*What this task involves*. Retype the whole listing verbatim and keep the pictures out of it.
· · · · · · ·
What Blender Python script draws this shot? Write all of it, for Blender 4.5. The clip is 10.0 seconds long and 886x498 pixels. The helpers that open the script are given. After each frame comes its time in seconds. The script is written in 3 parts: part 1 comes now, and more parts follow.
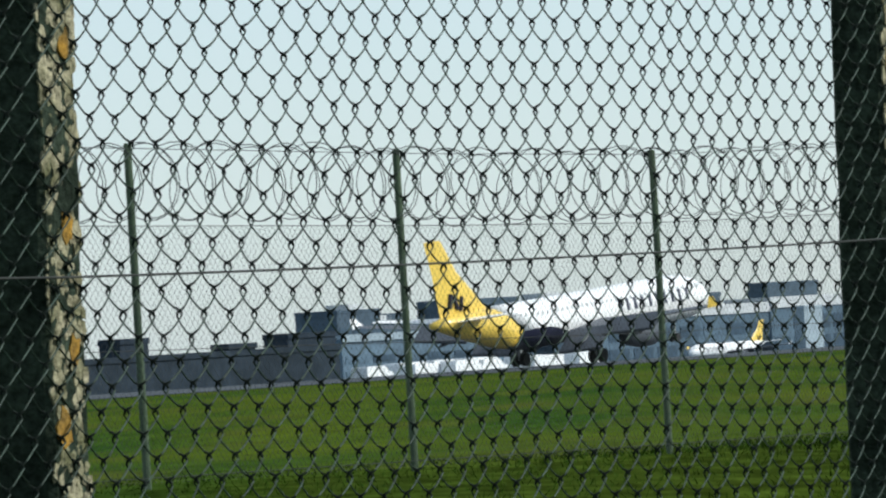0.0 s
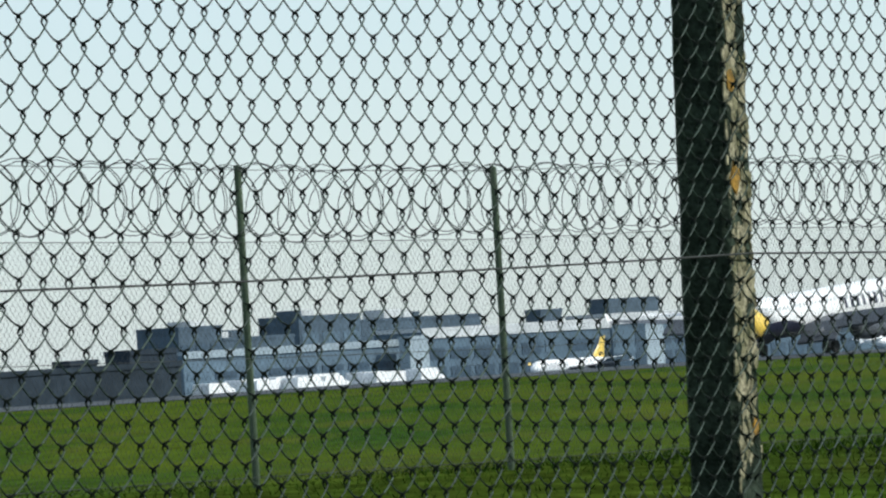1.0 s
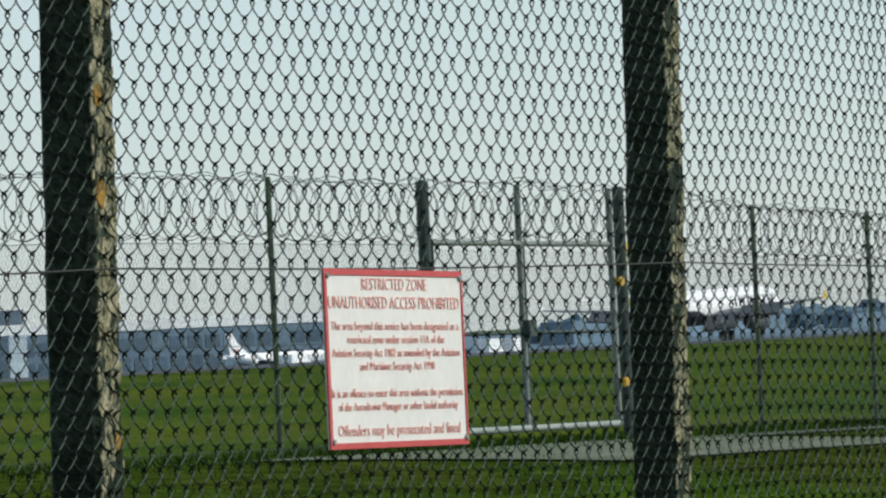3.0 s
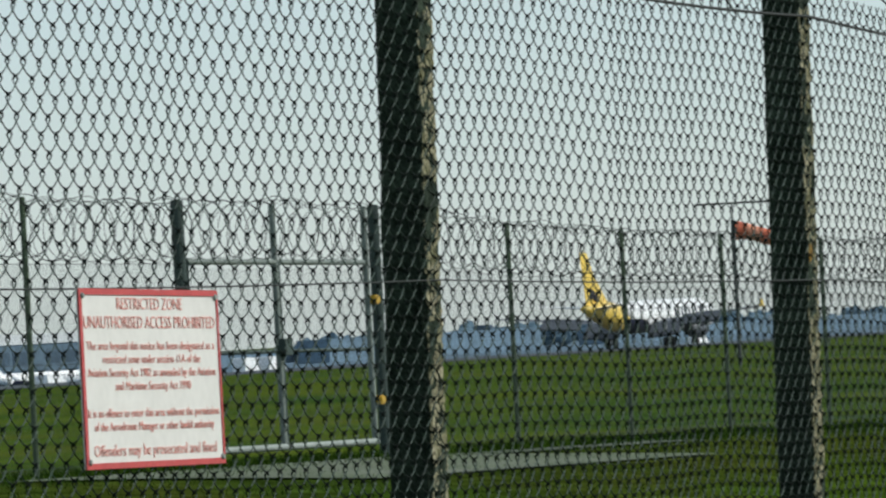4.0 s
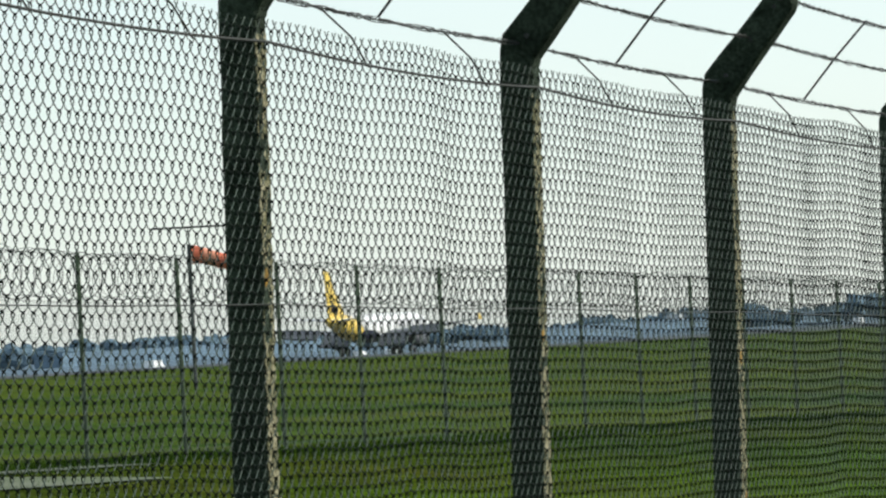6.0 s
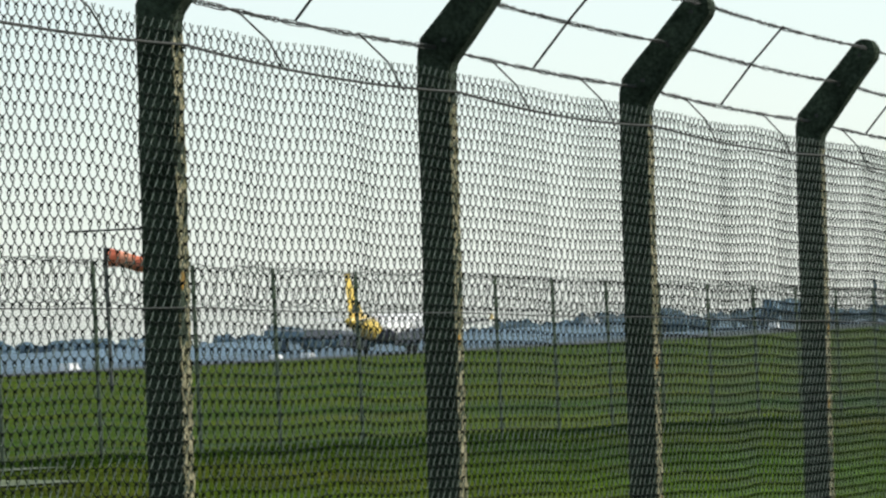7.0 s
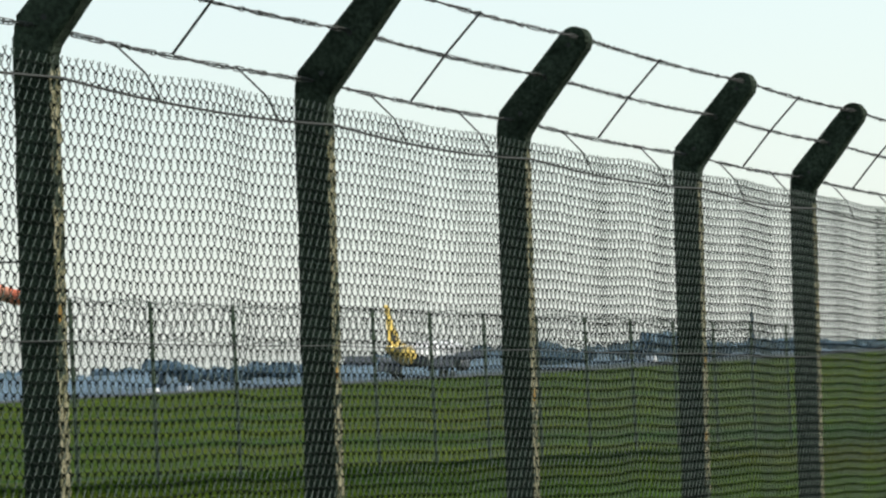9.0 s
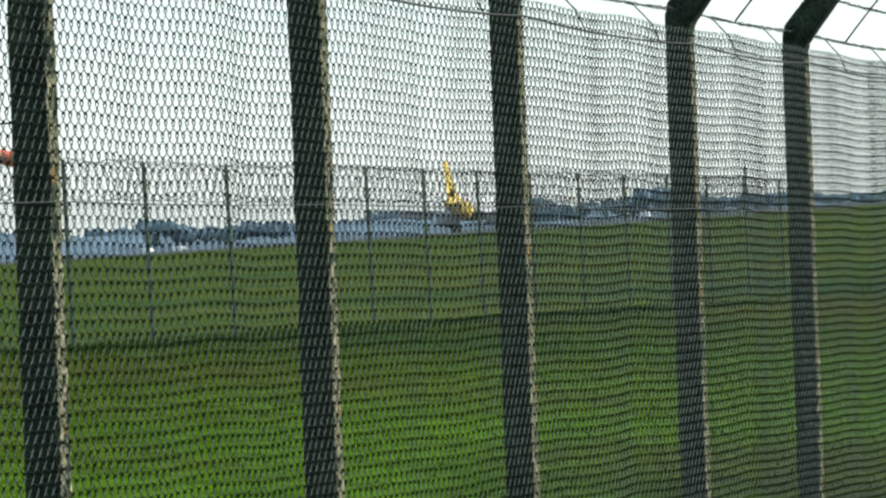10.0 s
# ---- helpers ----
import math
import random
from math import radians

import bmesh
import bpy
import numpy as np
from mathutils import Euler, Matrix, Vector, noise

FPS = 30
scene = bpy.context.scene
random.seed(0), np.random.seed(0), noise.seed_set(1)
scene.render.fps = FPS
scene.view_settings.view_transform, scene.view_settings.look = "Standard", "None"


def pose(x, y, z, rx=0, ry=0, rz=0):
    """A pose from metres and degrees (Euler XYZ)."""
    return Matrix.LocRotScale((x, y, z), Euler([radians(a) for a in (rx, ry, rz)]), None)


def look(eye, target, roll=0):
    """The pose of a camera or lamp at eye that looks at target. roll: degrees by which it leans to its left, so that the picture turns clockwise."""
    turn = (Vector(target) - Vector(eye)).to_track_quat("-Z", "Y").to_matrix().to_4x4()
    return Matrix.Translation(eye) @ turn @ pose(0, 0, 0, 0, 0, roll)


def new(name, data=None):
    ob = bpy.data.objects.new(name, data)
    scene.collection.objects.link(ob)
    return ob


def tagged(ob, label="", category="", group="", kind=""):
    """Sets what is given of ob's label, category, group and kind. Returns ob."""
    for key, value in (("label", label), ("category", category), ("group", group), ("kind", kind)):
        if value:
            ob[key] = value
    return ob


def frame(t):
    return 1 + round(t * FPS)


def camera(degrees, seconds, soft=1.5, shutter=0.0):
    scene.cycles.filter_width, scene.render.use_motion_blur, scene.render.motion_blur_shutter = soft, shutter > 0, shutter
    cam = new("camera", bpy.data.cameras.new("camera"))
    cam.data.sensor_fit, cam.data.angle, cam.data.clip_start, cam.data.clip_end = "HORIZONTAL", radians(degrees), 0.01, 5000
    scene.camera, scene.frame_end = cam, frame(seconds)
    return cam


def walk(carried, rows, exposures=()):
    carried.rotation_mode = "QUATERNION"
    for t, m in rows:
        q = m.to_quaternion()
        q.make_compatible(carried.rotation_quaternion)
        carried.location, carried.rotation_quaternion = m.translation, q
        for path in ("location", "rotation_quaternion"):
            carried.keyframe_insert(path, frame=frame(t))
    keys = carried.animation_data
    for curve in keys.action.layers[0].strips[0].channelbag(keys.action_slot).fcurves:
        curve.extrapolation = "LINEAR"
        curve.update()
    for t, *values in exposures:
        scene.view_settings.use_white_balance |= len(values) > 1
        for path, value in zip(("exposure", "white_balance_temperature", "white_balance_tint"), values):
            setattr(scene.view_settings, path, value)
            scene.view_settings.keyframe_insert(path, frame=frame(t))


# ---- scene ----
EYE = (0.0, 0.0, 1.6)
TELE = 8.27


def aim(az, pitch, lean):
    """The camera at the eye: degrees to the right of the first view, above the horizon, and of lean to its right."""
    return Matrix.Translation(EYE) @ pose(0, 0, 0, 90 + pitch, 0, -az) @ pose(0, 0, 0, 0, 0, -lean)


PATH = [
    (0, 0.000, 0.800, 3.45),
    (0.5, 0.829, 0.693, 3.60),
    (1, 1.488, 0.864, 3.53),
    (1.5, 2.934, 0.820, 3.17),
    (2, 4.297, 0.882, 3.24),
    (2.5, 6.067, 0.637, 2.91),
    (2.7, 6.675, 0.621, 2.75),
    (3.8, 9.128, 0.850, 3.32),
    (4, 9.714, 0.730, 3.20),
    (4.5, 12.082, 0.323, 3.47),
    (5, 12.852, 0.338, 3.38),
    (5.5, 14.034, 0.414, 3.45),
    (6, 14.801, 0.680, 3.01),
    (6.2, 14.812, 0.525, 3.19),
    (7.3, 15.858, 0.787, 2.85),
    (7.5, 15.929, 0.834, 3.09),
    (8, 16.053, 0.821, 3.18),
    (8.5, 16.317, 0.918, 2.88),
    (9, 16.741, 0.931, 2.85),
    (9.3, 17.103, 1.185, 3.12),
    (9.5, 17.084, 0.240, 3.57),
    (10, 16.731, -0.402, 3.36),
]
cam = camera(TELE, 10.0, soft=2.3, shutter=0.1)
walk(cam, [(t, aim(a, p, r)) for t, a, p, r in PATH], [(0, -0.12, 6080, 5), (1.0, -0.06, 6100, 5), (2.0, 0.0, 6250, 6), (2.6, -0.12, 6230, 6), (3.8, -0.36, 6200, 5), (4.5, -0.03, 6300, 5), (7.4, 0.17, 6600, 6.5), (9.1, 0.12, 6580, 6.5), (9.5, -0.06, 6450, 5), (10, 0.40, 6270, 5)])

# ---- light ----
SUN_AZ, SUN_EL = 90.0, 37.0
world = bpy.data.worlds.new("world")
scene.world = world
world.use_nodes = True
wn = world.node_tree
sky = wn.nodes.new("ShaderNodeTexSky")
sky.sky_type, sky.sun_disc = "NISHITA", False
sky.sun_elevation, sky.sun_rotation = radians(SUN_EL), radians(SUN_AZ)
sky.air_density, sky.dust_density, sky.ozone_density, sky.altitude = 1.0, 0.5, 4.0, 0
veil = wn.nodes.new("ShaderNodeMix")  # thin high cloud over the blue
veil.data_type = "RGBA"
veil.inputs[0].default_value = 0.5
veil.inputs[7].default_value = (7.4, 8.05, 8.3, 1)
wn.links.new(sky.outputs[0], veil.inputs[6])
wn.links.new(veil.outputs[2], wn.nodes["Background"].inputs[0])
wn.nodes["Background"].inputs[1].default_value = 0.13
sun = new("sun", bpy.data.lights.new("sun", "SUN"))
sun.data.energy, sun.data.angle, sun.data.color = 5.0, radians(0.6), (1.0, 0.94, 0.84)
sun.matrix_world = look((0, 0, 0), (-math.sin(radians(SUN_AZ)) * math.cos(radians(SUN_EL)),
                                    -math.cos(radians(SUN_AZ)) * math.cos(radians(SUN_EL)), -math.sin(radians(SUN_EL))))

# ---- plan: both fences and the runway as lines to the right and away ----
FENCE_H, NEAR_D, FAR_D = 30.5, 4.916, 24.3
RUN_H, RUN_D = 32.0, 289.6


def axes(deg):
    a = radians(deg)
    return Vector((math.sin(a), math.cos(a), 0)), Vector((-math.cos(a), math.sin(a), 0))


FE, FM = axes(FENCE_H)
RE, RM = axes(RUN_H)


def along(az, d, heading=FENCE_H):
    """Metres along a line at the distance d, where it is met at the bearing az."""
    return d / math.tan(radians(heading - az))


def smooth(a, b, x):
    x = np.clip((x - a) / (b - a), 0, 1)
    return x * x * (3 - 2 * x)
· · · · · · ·
*Answer for this exercise*.
What Blender Python script draws this shot? Write all of it, for Blender 4.5. The clip is 10.0 seconds long and 886x498 pixels. The helpers that open the script are given. After each frame comes its time in seconds. The script is written in 3 parts: part 1 comes now, and more parts follow.
0.0 s
1.0 s
3.0 s
4.0 s
6.0 s
7.0 s
9.0 s
10.0 s
# ---- helpers ----
import math
import random
from math import radians

import bmesh
import bpy
import numpy as np
from mathutils import Euler, Matrix, Vector, noise

FPS = 30
scene = bpy.context.scene
random.seed(0), np.random.seed(0), noise.seed_set(1)
scene.render.fps = FPS
scene.view_settings.view_transform, scene.view_settings.look = "Standard", "None"


def pose(x, y, z, rx=0, ry=0, rz=0):
    """A pose from metres and degrees (Euler XYZ)."""
    return Matrix.LocRotScale((x, y, z), Euler([radians(a) for a in (rx, ry, rz)]), None)


def look(eye, target, roll=0):
    """The pose of a camera or lamp at eye that looks at target. roll: degrees by which it leans to its left, so that the picture turns clockwise."""
    turn = (Vector(target) - Vector(eye)).to_track_quat("-Z", "Y").to_matrix().to_4x4()
    return Matrix.Translation(eye) @ turn @ pose(0, 0, 0, 0, 0, roll)


def new(name, data=None):
    ob = bpy.data.objects.new(name, data)
    scene.collection.objects.link(ob)
    return ob


def tagged(ob, label="", category="", group="", kind=""):
    """Sets what is given of ob's label, category, group and kind. Returns ob."""
    for key, value in (("label", label), ("category", category), ("group", group), ("kind", kind)):
        if value:
            ob[key] = value
    return ob


def frame(t):
    return 1 + round(t * FPS)


def camera(degrees, seconds, soft=1.5, shutter=0.0):
    scene.cycles.filter_width, scene.render.use_motion_blur, scene.render.motion_blur_shutter = soft, shutter > 0, shutter
    cam = new("camera", bpy.data.cameras.new("camera"))
    cam.data.sensor_fit, cam.data.angle, cam.data.clip_start, cam.data.clip_end = "HORIZONTAL", radians(degrees), 0.01, 5000
    scene.camera, scene.frame_end = cam, frame(seconds)
    return cam


def walk(carried, rows, exposures=()):
    carried.rotation_mode = "QUATERNION"
    for t, m in rows:
        q = m.to_quaternion()
        q.make_compatible(carried.rotation_quaternion)
        carried.location, carried.rotation_quaternion = m.translation, q
        for path in ("location", "rotation_quaternion"):
            carried.keyframe_insert(path, frame=frame(t))
    keys = carried.animation_data
    for curve in keys.action.layers[0].strips[0].channelbag(keys.action_slot).fcurves:
        curve.extrapolation = "LINEAR"
        curve.update()
    for t, *values in exposures:
        scene.view_settings.use_white_balance |= len(values) > 1
        for path, value in zip(("exposure", "white_balance_temperature", "white_balance_tint"), values):
            setattr(scene.view_settings, path, value)
            scene.view_settings.keyframe_insert(path, frame=frame(t))


# ---- scene ----
EYE = (0.0, 0.0, 1.6)
TELE = 8.27


def aim(az, pitch, lean):
    """The camera at the eye: degrees to the right of the first view, above the horizon, and of lean to its right."""
    return Matrix.Translation(EYE) @ pose(0, 0, 0, 90 + pitch, 0, -az) @ pose(0, 0, 0, 0, 0, -lean)


PATH = [
    (0, 0.000, 0.800, 3.45),
    (0.5, 0.829, 0.693, 3.60),
    (1, 1.488, 0.864, 3.53),
    (1.5, 2.934, 0.820, 3.17),
    (2, 4.297, 0.882, 3.24),
    (2.5, 6.067, 0.637, 2.91),
    (2.7, 6.675, 0.621, 2.75),
    (3.8, 9.128, 0.850, 3.32),
    (4, 9.714, 0.730, 3.20),
    (4.5, 12.082, 0.323, 3.47),
    (5, 12.852, 0.338, 3.38),
    (5.5, 14.034, 0.414, 3.45),
    (6, 14.801, 0.680, 3.01),
    (6.2, 14.812, 0.525, 3.19),
    (7.3, 15.858, 0.787, 2.85),
    (7.5, 15.929, 0.834, 3.09),
    (8, 16.053, 0.821, 3.18),
    (8.5, 16.317, 0.918, 2.88),
    (9, 16.741, 0.931, 2.85),
    (9.3, 17.103, 1.185, 3.12),
    (9.5, 17.084, 0.240, 3.57),
    (10, 16.731, -0.402, 3.36),
]
cam = camera(TELE, 10.0, soft=2.3, shutter=0.1)
walk(cam, [(t, aim(a, p, r)) for t, a, p, r in PATH], [(0, -0.12, 6080, 5), (1.0, -0.06, 6100, 5), (2.0, 0.0, 6250, 6), (2.6, -0.12, 6230, 6), (3.8, -0.36, 6200, 5), (4.5, -0.03, 6300, 5), (7.4, 0.17, 6600, 6.5), (9.1, 0.12, 6580, 6.5), (9.5, -0.06, 6450, 5), (10, 0.40, 6270, 5)])

# ---- light ----
SUN_AZ, SUN_EL = 90.0, 37.0
world = bpy.data.worlds.new("world")
scene.world = world
world.use_nodes = True
wn = world.node_tree
sky = wn.nodes.new("ShaderNodeTexSky")
sky.sky_type, sky.sun_disc = "NISHITA", False
sky.sun_elevation, sky.sun_rotation = radians(SUN_EL), radians(SUN_AZ)
sky.air_density, sky.dust_density, sky.ozone_density, sky.altitude = 1.0, 0.5, 4.0, 0
veil = wn.nodes.new("ShaderNodeMix")  # thin high cloud over the blue
veil.data_type = "RGBA"
veil.inputs[0].default_value = 0.5
veil.inputs[7].default_value = (7.4, 8.05, 8.3, 1)
wn.links.new(sky.outputs[0], veil.inputs[6])
wn.links.new(veil.outputs[2], wn.nodes["Background"].inputs[0])
wn.nodes["Background"].inputs[1].default_value = 0.13
sun = new("sun", bpy.data.lights.new("sun", "SUN"))
sun.data.energy, sun.data.angle, sun.data.color = 5.0, radians(0.6), (1.0, 0.94, 0.84)
sun.matrix_world = look((0, 0, 0), (-math.sin(radians(SUN_AZ)) * math.cos(radians(SUN_EL)),
                                    -math.cos(radians(SUN_AZ)) * math.cos(radians(SUN_EL)), -math.sin(radians(SUN_EL))))

# ---- plan: both fences and the runway as lines to the right and away ----
FENCE_H, NEAR_D, FAR_D = 30.5, 4.916, 24.3
RUN_H, RUN_D = 32.0, 289.6


def axes(deg):
    a = radians(deg)
    return Vector((math.sin(a), math.cos(a), 0)), Vector((-math.cos(a), math.sin(a), 0))


FE, FM = axes(FENCE_H)
RE, RM = axes(RUN_H)


def along(az, d, heading=FENCE_H):
    """Metres along a line at the distance d, where it is met at the bearing az."""
    return d / math.tan(radians(heading - az))


def smooth(a, b, x):
    x = np.clip((x - a) / (b - a), 0, 1)
    return x * x * (3 - 2 * x)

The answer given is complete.